▸ **Given data**:
------------------------------------------------------------
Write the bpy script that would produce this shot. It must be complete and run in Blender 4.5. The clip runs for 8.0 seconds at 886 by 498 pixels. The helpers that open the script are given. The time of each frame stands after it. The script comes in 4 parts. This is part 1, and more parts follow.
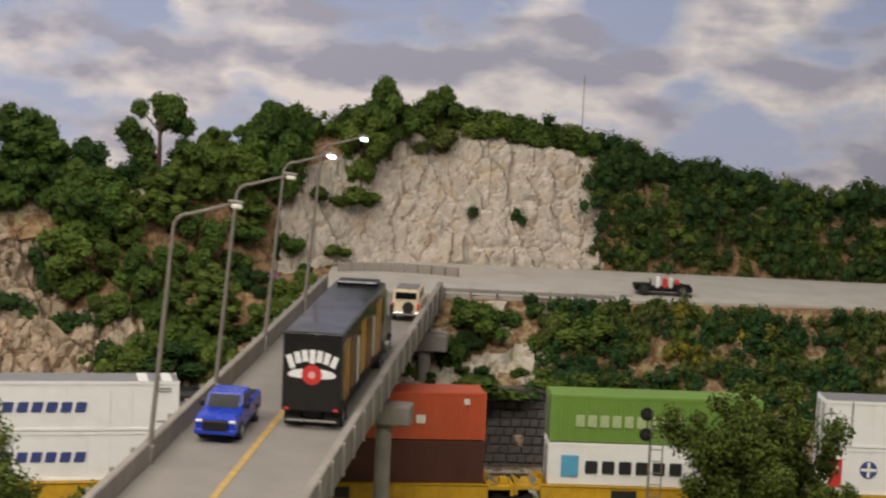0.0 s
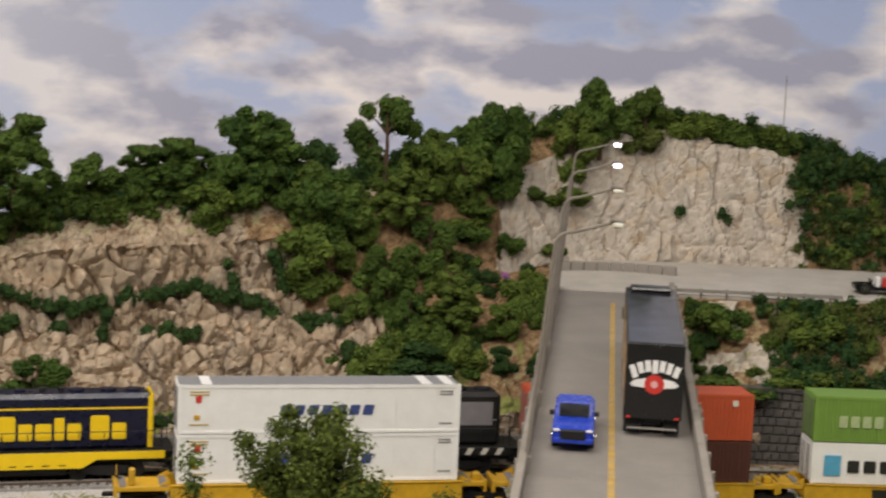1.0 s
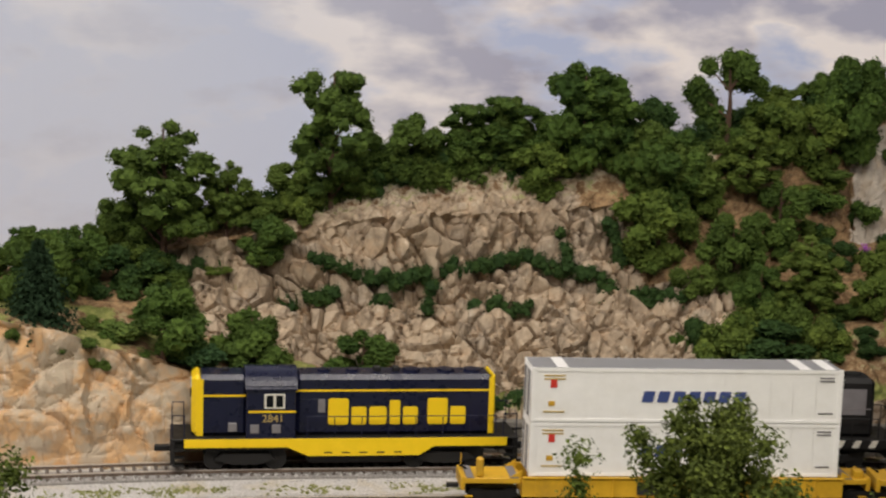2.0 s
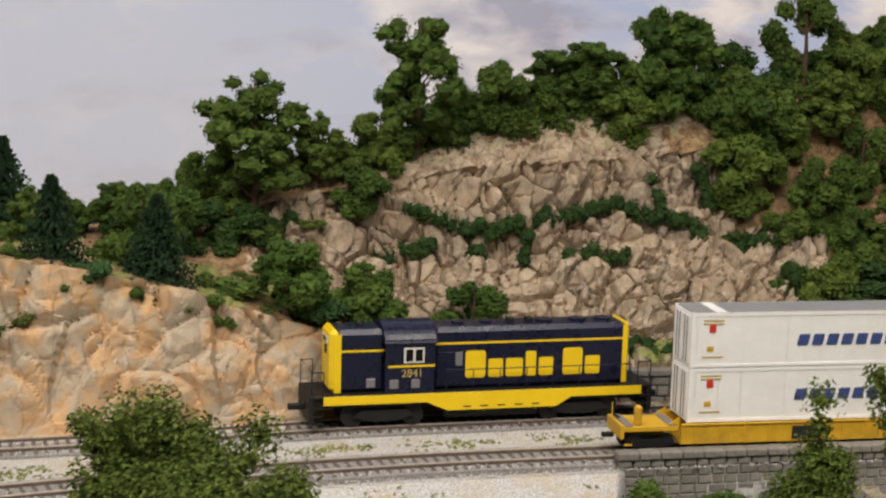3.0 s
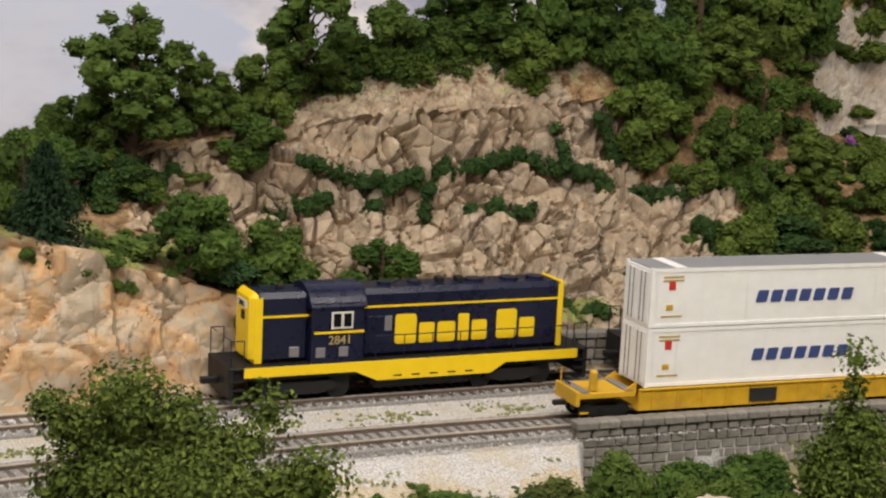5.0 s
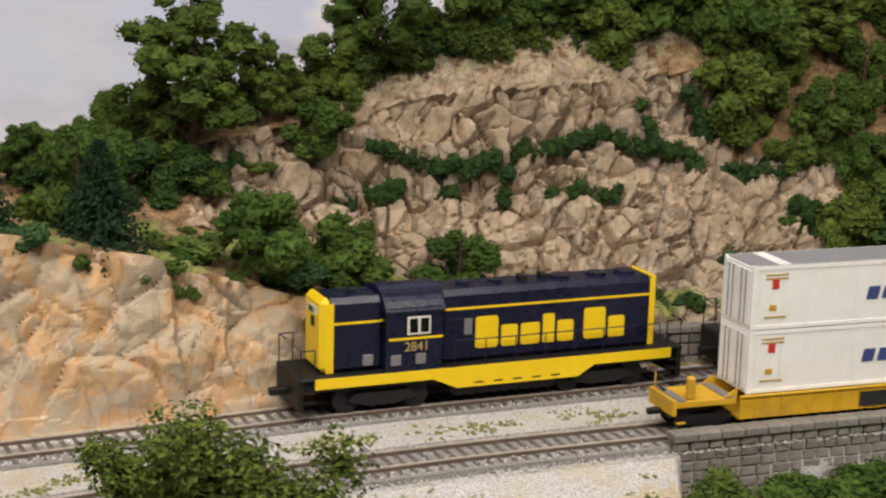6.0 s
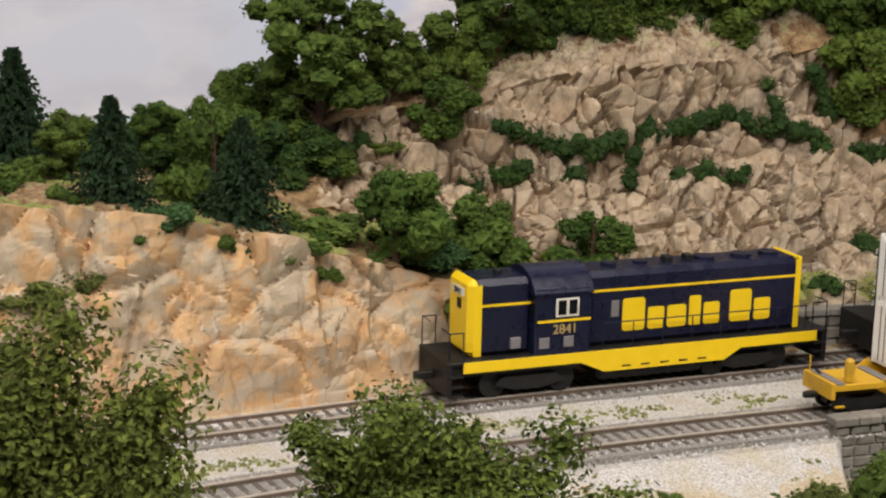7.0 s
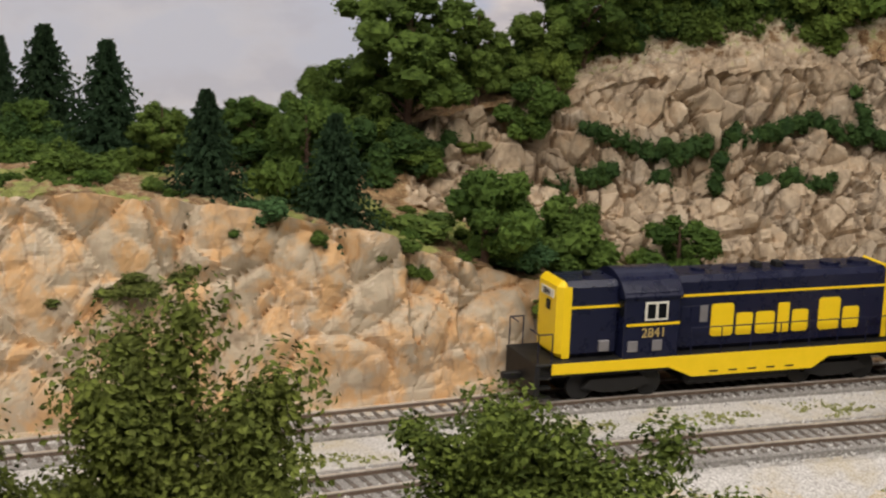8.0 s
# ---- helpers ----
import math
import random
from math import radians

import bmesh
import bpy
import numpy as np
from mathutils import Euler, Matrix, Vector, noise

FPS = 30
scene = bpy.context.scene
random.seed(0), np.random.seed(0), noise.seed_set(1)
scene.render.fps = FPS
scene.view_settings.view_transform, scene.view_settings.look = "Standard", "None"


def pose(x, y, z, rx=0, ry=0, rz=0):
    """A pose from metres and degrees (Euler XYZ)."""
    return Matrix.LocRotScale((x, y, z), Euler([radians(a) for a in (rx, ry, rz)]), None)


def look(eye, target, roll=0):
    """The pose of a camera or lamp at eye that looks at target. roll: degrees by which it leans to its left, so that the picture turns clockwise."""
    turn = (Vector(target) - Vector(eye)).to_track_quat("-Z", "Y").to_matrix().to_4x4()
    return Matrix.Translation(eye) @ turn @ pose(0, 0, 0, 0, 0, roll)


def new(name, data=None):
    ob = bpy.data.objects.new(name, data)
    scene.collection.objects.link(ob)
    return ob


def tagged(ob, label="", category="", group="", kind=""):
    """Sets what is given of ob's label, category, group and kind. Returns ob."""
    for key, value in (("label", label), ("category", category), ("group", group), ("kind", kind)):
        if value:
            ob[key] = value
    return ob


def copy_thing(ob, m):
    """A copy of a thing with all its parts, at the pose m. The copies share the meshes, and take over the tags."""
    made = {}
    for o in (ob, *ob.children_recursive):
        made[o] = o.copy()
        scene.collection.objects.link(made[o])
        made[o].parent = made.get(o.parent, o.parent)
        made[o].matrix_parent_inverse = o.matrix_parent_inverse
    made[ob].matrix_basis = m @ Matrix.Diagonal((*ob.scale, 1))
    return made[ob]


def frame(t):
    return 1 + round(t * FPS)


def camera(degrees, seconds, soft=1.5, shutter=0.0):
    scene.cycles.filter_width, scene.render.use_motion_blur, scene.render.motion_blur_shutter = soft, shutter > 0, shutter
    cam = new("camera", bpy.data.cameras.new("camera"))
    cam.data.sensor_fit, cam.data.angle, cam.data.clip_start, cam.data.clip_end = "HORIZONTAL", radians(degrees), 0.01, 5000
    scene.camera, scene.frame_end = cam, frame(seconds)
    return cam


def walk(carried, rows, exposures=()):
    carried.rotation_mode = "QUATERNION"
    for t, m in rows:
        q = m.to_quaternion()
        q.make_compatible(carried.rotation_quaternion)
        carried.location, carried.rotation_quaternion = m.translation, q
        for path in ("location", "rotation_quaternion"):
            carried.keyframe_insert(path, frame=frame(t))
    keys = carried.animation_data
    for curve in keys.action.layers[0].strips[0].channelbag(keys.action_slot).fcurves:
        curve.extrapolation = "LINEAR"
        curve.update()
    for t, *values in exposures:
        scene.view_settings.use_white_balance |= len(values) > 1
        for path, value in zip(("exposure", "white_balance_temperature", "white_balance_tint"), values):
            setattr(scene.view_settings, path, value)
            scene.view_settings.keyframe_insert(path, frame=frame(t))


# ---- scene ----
# A model railway layout, seen from a hand-held camera with a long lens.
cam = camera(28.8, 8.0, soft=2.2, shutter=0.2)
PATH = [
    (0, (0.502, -1.22, 0.31), (0.475, 0.768, 0.097), 2.6),
    (0.5, (0.394, -1.248, 0.329), (0.391, 0.742, 0.124), 2.5),
    (1, (0.31, -1.249, 0.326), (0.284, 0.736, 0.084), 2.6),
    (1.5, (0.255, -1.198, 0.313), (0.088, 0.778, 0.048), 2.6),
    (2, (0.212, -1.14, 0.309), (-0.069, 0.819, 0.019), 1.9),
    (2.2, (0.196, -1.122, 0.305), (-0.096, 0.836, 0.021), 1.6),
    (3.3, (-0.062, -1.147, 0.278), (-0.015, 0.82, -0.08), 2.6),
    (3.5, (-0.098, -1.152, 0.264), (0.023, 0.81, -0.104), 3.6),
    (4, (-0.14, -1.141, 0.254), (0.124, 0.809, -0.103), 4.4),
    (4.2, (-0.141, -1.129, 0.253), (0.162, 0.819, -0.087), 4.7),
    (5.3, (-0.104, -1.003, 0.268), (0.13, 0.949, -0.101), 2.0),
    (5.5, (-0.097, -0.991, 0.272), (0.11, 0.96, -0.119), 1.9),
    (6, (-0.117, -0.958, 0.281), (0.066, 0.987, -0.146), 1.5),
    (6.5, (-0.164, -0.944, 0.269), (0.008, 1.001, -0.162), 1.2),
    (7, (-0.185, -0.932, 0.268), (-0.016, 1.013, -0.167), 1.3),
    (7.5, (-0.198, -0.933, 0.267), (-0.03, 1.013, -0.163), 1.2),
    (8, (-0.206, -0.931, 0.267), (-0.094, 1.017, -0.169), 2.3),
]
walk(cam, [(t, look(eye, target, roll)) for t, eye, target, roll in PATH], exposures=((0.0, -0.06), (2.2, -0.08), (4.0, 0.16), (5.5, 0.08), (7.0, 0.12), (8.0, -0.02)))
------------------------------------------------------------
▸ **Short problem**: Skip every picture and transcribe the data above exactly.

▸ **Output of the task**:
Write the bpy script that would produce this shot. It must be complete and run in Blender 4.5. The clip runs for 8.0 seconds at 886 by 498 pixels. The helpers that open the script are given. The time of each frame stands after it. The script comes in 4 parts. This is part 1, and more parts follow.
0.0 s
1.0 s
2.0 s
3.0 s
5.0 s
6.0 s
7.0 s
8.0 s
# ---- helpers ----
import math
import random
from math import radians

import bmesh
import bpy
import numpy as np
from mathutils import Euler, Matrix, Vector, noise

FPS = 30
scene = bpy.context.scene
random.seed(0), np.random.seed(0), noise.seed_set(1)
scene.render.fps = FPS
scene.view_settings.view_transform, scene.view_settings.look = "Standard", "None"


def pose(x, y, z, rx=0, ry=0, rz=0):
    """A pose from metres and degrees (Euler XYZ)."""
    return Matrix.LocRotScale((x, y, z), Euler([radians(a) for a in (rx, ry, rz)]), None)


def look(eye, target, roll=0):
    """The pose of a camera or lamp at eye that looks at target. roll: degrees by which it leans to its left, so that the picture turns clockwise."""
    turn = (Vector(target) - Vector(eye)).to_track_quat("-Z", "Y").to_matrix().to_4x4()
    return Matrix.Translation(eye) @ turn @ pose(0, 0, 0, 0, 0, roll)


def new(name, data=None):
    ob = bpy.data.objects.new(name, data)
    scene.collection.objects.link(ob)
    return ob


def tagged(ob, label="", category="", group="", kind=""):
    """Sets what is given of ob's label, category, group and kind. Returns ob."""
    for key, value in (("label", label), ("category", category), ("group", group), ("kind", kind)):
        if value:
            ob[key] = value
    return ob


def copy_thing(ob, m):
    """A copy of a thing with all its parts, at the pose m. The copies share the meshes, and take over the tags."""
    made = {}
    for o in (ob, *ob.children_recursive):
        made[o] = o.copy()
        scene.collection.objects.link(made[o])
        made[o].parent = made.get(o.parent, o.parent)
        made[o].matrix_parent_inverse = o.matrix_parent_inverse
    made[ob].matrix_basis = m @ Matrix.Diagonal((*ob.scale, 1))
    return made[ob]


def frame(t):
    return 1 + round(t * FPS)


def camera(degrees, seconds, soft=1.5, shutter=0.0):
    scene.cycles.filter_width, scene.render.use_motion_blur, scene.render.motion_blur_shutter = soft, shutter > 0, shutter
    cam = new("camera", bpy.data.cameras.new("camera"))
    cam.data.sensor_fit, cam.data.angle, cam.data.clip_start, cam.data.clip_end = "HORIZONTAL", radians(degrees), 0.01, 5000
    scene.camera, scene.frame_end = cam, frame(seconds)
    return cam


def walk(carried, rows, exposures=()):
    carried.rotation_mode = "QUATERNION"
    for t, m in rows:
        q = m.to_quaternion()
        q.make_compatible(carried.rotation_quaternion)
        carried.location, carried.rotation_quaternion = m.translation, q
        for path in ("location", "rotation_quaternion"):
            carried.keyframe_insert(path, frame=frame(t))
    keys = carried.animation_data
    for curve in keys.action.layers[0].strips[0].channelbag(keys.action_slot).fcurves:
        curve.extrapolation = "LINEAR"
        curve.update()
    for t, *values in exposures:
        scene.view_settings.use_white_balance |= len(values) > 1
        for path, value in zip(("exposure", "white_balance_temperature", "white_balance_tint"), values):
            setattr(scene.view_settings, path, value)
            scene.view_settings.keyframe_insert(path, frame=frame(t))


# ---- scene ----
# A model railway layout, seen from a hand-held camera with a long lens.
cam = camera(28.8, 8.0, soft=2.2, shutter=0.2)
PATH = [
    (0, (0.502, -1.22, 0.31), (0.475, 0.768, 0.097), 2.6),
    (0.5, (0.394, -1.248, 0.329), (0.391, 0.742, 0.124), 2.5),
    (1, (0.31, -1.249, 0.326), (0.284, 0.736, 0.084), 2.6),
    (1.5, (0.255, -1.198, 0.313), (0.088, 0.778, 0.048), 2.6),
    (2, (0.212, -1.14, 0.309), (-0.069, 0.819, 0.019), 1.9),
    (2.2, (0.196, -1.122, 0.305), (-0.096, 0.836, 0.021), 1.6),
    (3.3, (-0.062, -1.147, 0.278), (-0.015, 0.82, -0.08), 2.6),
    (3.5, (-0.098, -1.152, 0.264), (0.023, 0.81, -0.104), 3.6),
    (4, (-0.14, -1.141, 0.254), (0.124, 0.809, -0.103), 4.4),
    (4.2, (-0.141, -1.129, 0.253), (0.162, 0.819, -0.087), 4.7),
    (5.3, (-0.104, -1.003, 0.268), (0.13, 0.949, -0.101), 2.0),
    (5.5, (-0.097, -0.991, 0.272), (0.11, 0.96, -0.119), 1.9),
    (6, (-0.117, -0.958, 0.281), (0.066, 0.987, -0.146), 1.5),
    (6.5, (-0.164, -0.944, 0.269), (0.008, 1.001, -0.162), 1.2),
    (7, (-0.185, -0.932, 0.268), (-0.016, 1.013, -0.167), 1.3),
    (7.5, (-0.198, -0.933, 0.267), (-0.03, 1.013, -0.163), 1.2),
    (8, (-0.206, -0.931, 0.267), (-0.094, 1.017, -0.169), 2.3),
]
walk(cam, [(t, look(eye, target, roll)) for t, eye, target, roll in PATH], exposures=((0.0, -0.06), (2.2, -0.08), (4.0, 0.16), (5.5, 0.08), (7.0, 0.12), (8.0, -0.02)))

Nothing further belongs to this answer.